The Internet also makes victims invisible to everyone except their pimps and johns – until they make a call or send a message asking for help.

In 2015, the National Human Trafficking Resource Center (NHTRC) received 21,947 calls, 1,535 online requests, 1,275 emails and 1,472 SMS messages on its BeFree Textline, operated by Polaris. Human trafficking took place in all 50 states. The top venue for sex trafficking was commercial front brothels, and the top industry for labor trafficking was domestic work. In total, 25,696 trafficking cases have been reported through the NHTRC since December 2007.

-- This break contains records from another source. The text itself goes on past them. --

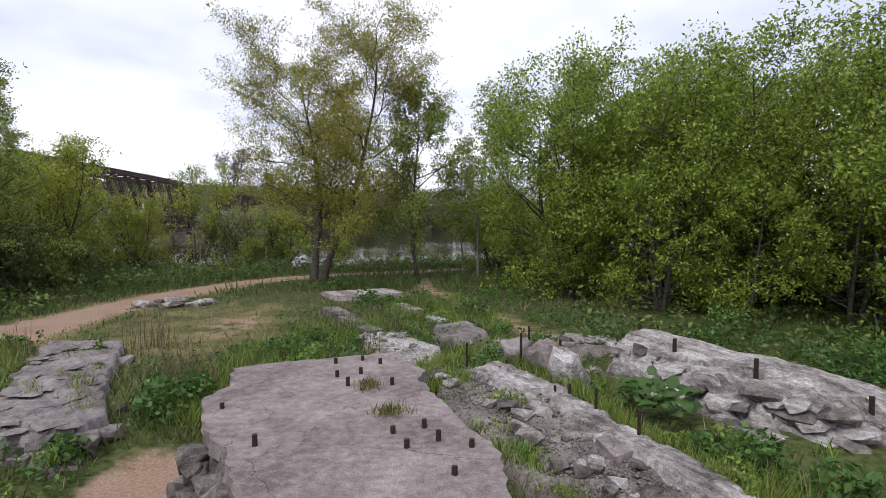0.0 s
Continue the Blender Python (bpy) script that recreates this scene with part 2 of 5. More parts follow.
def ground_material():
    m, n, l, b = nodes_of("ground_cover")
    geo = n.new("ShaderNodeNewGeometry")

    def noise_tex(scale, detail=6):
        t = n.new("ShaderNodeTexNoise")
        t.inputs["Scale"].default_value, t.inputs["Detail"].default_value = scale, detail
        l.new(geo.outputs["Position"], t.inputs["Vector"])
        return t.outputs["Fac"]

    def rampcol(fac, a, bcol, lo=0.35, hi=0.65):
        r = n.new("ShaderNodeValToRGB")
        r.color_ramp.elements[0].position, r.color_ramp.elements[0].color = lo, (*a, 1)
        r.color_ramp.elements[1].position, r.color_ramp.elements[1].color = hi, (*bcol, 1)
        l.new(fac, r.inputs[0])
        return r.outputs[0]

    def mixc(fac, a, bcol):
        x = n.new("ShaderNodeMixRGB")
        l.new(fac, x.inputs[0])
        l.new(a, x.inputs[1])
        l.new(bcol, x.inputs[2])
        return x.outputs[0]

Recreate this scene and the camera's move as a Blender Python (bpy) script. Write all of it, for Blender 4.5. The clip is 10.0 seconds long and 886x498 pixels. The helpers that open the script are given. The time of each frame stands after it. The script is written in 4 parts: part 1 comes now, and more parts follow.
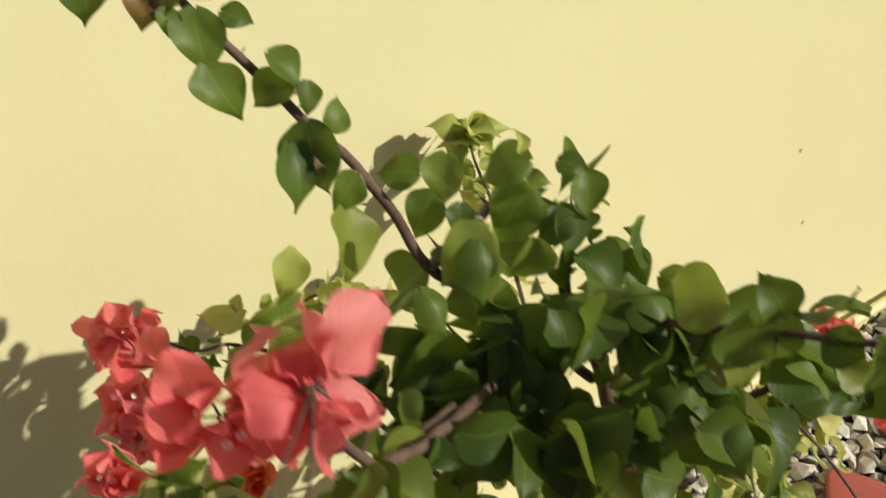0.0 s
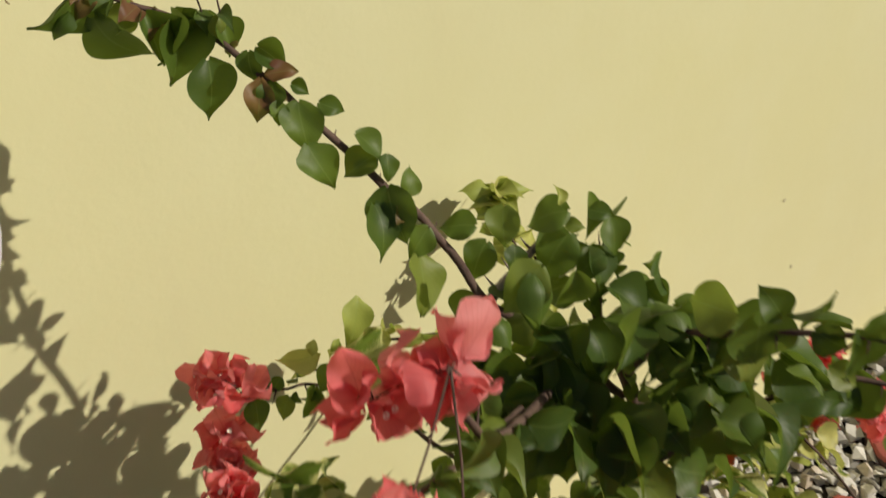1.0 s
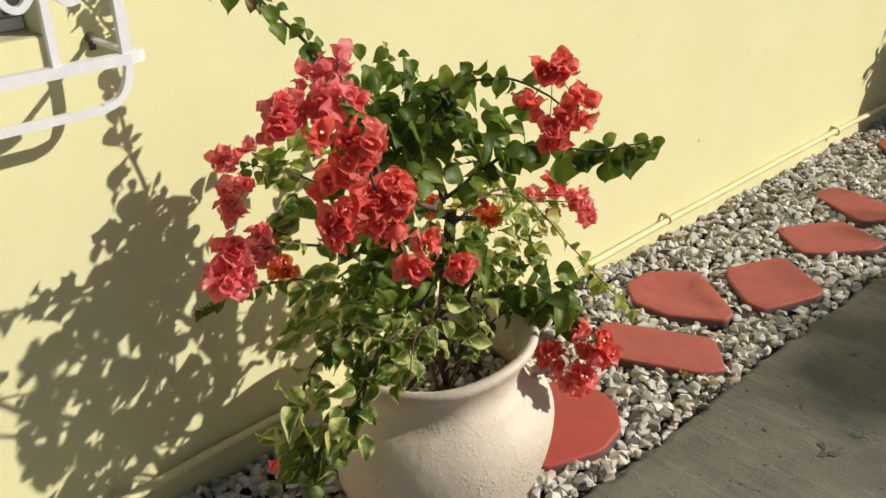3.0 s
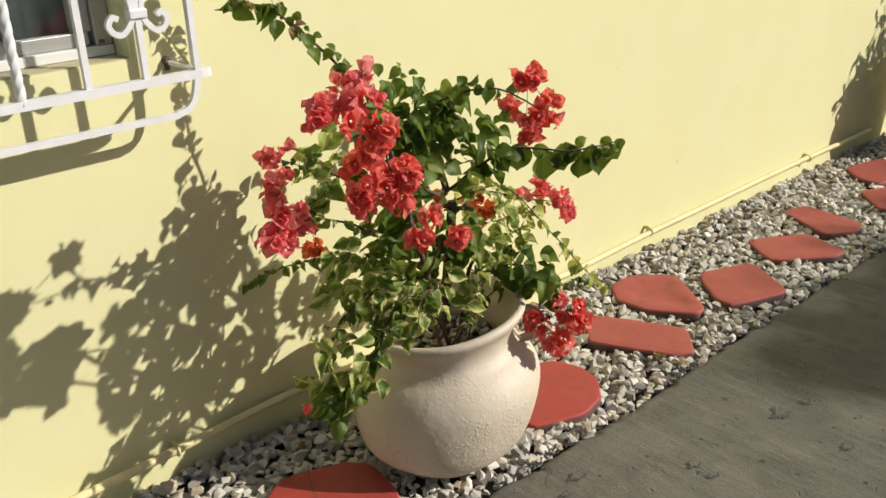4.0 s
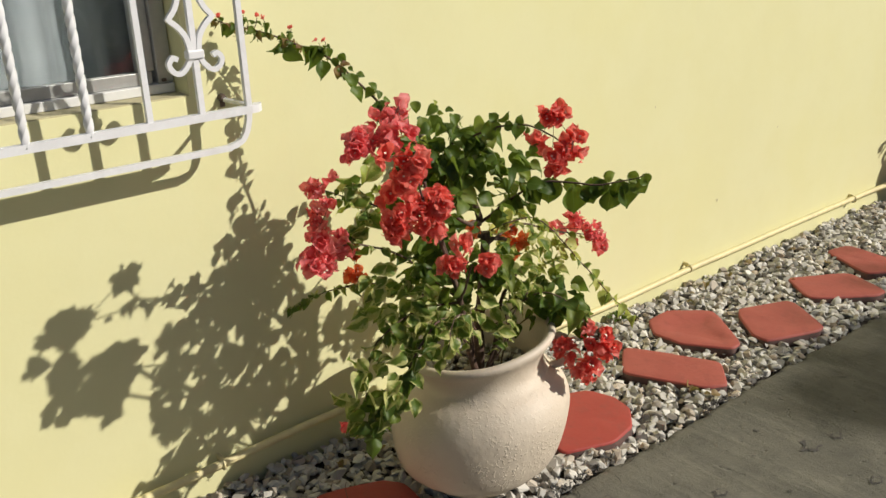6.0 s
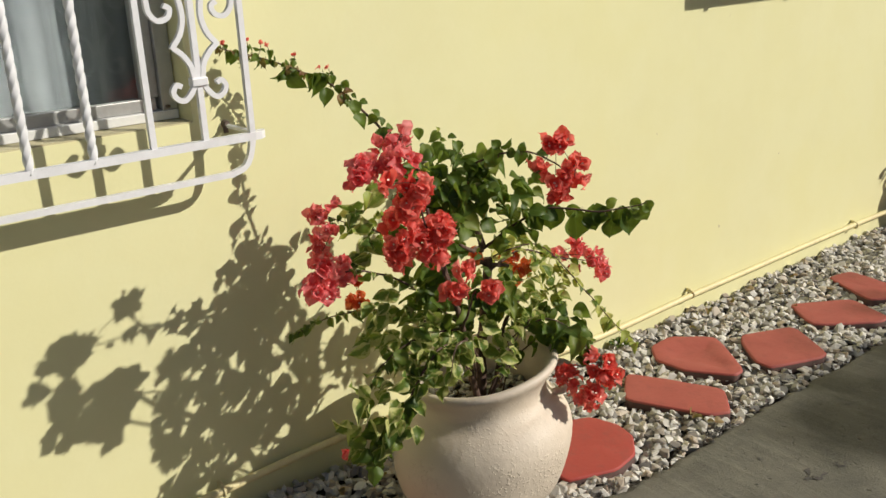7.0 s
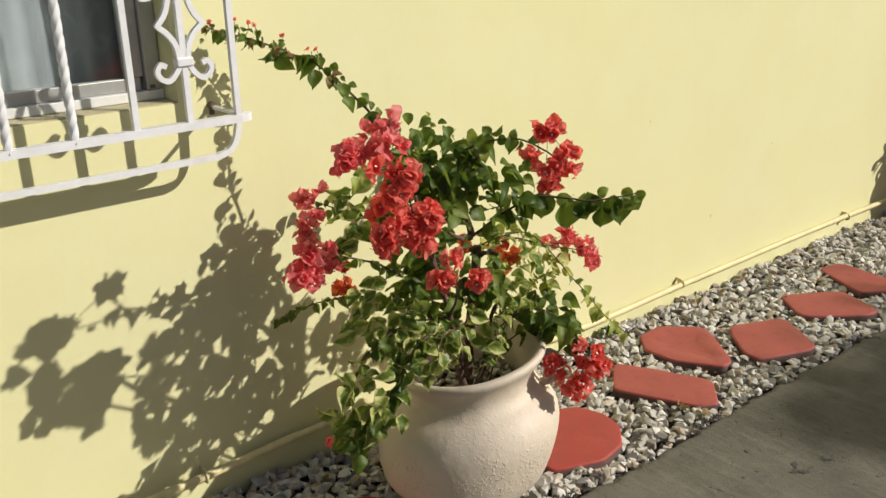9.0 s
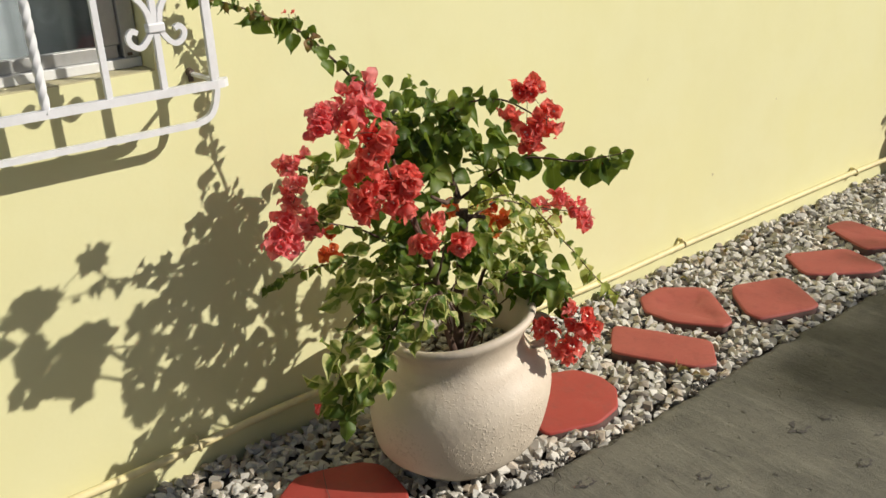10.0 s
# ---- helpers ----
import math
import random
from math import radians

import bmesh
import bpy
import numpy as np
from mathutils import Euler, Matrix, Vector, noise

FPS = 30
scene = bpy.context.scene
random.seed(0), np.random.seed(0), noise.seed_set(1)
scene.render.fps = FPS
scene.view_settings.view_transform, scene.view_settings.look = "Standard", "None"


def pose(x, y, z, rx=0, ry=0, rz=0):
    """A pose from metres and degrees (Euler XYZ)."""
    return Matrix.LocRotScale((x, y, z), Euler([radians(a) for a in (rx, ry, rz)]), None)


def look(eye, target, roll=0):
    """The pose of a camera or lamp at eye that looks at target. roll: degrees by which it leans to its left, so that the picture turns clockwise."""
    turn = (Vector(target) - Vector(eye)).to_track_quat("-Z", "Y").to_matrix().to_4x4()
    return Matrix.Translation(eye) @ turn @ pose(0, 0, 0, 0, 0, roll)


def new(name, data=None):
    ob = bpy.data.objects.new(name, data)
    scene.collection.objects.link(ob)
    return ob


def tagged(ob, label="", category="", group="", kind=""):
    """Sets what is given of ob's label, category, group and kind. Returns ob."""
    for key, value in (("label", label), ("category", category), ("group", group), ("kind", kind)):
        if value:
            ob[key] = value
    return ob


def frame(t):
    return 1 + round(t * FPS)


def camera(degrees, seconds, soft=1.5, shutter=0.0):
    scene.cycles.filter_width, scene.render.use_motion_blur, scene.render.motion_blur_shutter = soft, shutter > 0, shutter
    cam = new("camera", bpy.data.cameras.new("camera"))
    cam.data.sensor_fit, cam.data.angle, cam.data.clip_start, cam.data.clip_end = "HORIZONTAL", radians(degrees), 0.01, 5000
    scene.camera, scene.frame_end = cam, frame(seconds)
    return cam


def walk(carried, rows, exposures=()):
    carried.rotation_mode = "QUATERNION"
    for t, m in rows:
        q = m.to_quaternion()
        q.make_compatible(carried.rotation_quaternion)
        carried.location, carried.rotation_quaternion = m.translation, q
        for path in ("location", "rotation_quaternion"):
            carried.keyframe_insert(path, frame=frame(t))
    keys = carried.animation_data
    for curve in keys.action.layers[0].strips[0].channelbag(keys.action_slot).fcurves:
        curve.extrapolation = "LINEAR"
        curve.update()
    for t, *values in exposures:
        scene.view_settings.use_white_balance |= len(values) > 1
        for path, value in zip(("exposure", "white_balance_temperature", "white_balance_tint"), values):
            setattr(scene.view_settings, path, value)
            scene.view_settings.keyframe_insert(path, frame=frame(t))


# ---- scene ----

Greater publicity accounts in part for the increase in calls. Thirty states now require selected businesses, such as strip clubs, motels and truck stops, to display National Human trafficking hotline numbers in prominent places. In Georgia and many other states, failure to do so can lead to fines as high as $5,000. Researchers at Texas Christian University, Northeastern University, and Colorado College published a report last month that found requiring the NHTRC number to be posted in public areas was the most effective way to increase human trafficking arrests. The researchers also found that nearly every aspect of state investment in human trafficking – from training law enforcement to forming a task force – had a significant impact on increasing state arrests for the crime.

Anti-trafficking organizations have tried to make the hotline number more visible for years. One effort has focused on putting bars of soap in motels and strip clubs. The soap’s wrapper asks: “Are you being forced to do anything you do not want to do?” and includes the trafficking hotline. Theresa Flores, 49, a sex trafficking survivor, came up with the idea.

A fellow classmate and his older cousins drugged and raped Flores in high school. They trafficked her for more than two years, threatening to reveal humiliating photos of her rape if she told her parents or called the police. The abuse ended only after Flores’ family relocated to another state. Like many sex trafficking victims, Flores didn’t know where to turn, or who to call.

“They didn’t even have the word trafficking. Whenever I got up the nerve to do something, I hit a brick wall,” Flores told the Detroit Free Press.

And while experts are closer to understanding both the scope of the problem as well as what works in the fight against human trafficking, public opinion on the subject remains conflicted.

“Human trafficking feels overwhelming to people, but the level of concern among people is not equal,” Amy Farrell, author of the Northeastern University study explained. “On the whole, they think it’s a terrible thing, but they don’t know how to fix it and think it should be someone else’s problem.”